╭──

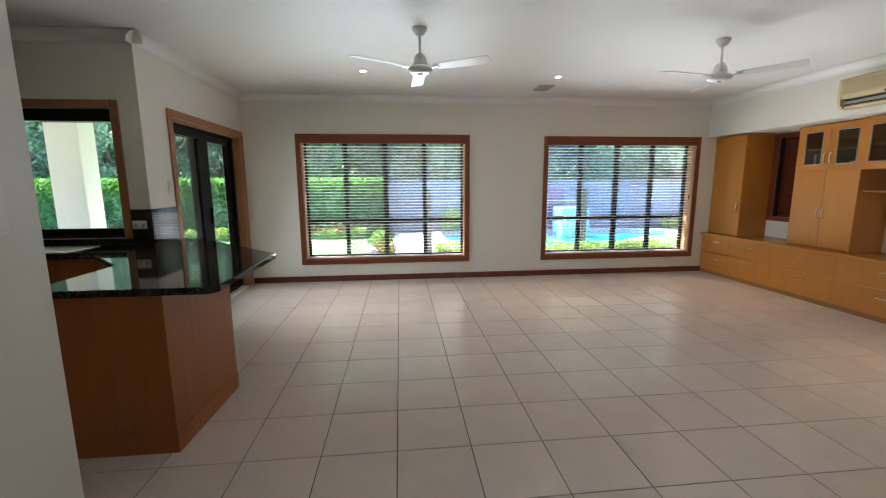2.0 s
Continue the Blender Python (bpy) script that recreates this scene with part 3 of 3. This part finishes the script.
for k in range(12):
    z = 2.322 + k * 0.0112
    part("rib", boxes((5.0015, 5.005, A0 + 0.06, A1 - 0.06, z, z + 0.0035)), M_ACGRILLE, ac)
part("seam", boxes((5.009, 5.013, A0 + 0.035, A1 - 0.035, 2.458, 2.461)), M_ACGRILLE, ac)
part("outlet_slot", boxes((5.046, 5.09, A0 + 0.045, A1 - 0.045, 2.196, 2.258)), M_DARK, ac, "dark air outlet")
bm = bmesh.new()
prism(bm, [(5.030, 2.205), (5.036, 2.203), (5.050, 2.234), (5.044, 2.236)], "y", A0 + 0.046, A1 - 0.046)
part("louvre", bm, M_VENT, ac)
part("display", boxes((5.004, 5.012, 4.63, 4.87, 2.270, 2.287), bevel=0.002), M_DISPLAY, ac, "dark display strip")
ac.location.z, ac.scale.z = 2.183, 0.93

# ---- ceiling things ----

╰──

- YOUR GOAL
Extract exactly the lines between the line containing "Continue the Blender" and the end of the data, including both.

- RESULT OF THIS EXERCISE
Continue the Blender Python (bpy) script that recreates this scene with part 3 of 3. This part finishes the script.
for k in range(12):
    z = 2.322 + k * 0.0112
    part("rib", boxes((5.0015, 5.005, A0 + 0.06, A1 - 0.06, z, z + 0.0035)), M_ACGRILLE, ac)
part("seam", boxes((5.009, 5.013, A0 + 0.035, A1 - 0.035, 2.458, 2.461)), M_ACGRILLE, ac)
part("outlet_slot", boxes((5.046, 5.09, A0 + 0.045, A1 - 0.045, 2.196, 2.258)), M_DARK, ac, "dark air outlet")
bm = bmesh.new()
prism(bm, [(5.030, 2.205), (5.036, 2.203), (5.050, 2.234), (5.044, 2.236)], "y", A0 + 0.046, A1 - 0.046)
part("louvre", bm, M_VENT, ac)
part("display", boxes((5.004, 5.012, 4.63, 4.87, 2.270, 2.287), bevel=0.002), M_DISPLAY, ac, "dark display strip")
ac.location.z, ac.scale.z = 2.183, 0.93

# ---- ceiling things ----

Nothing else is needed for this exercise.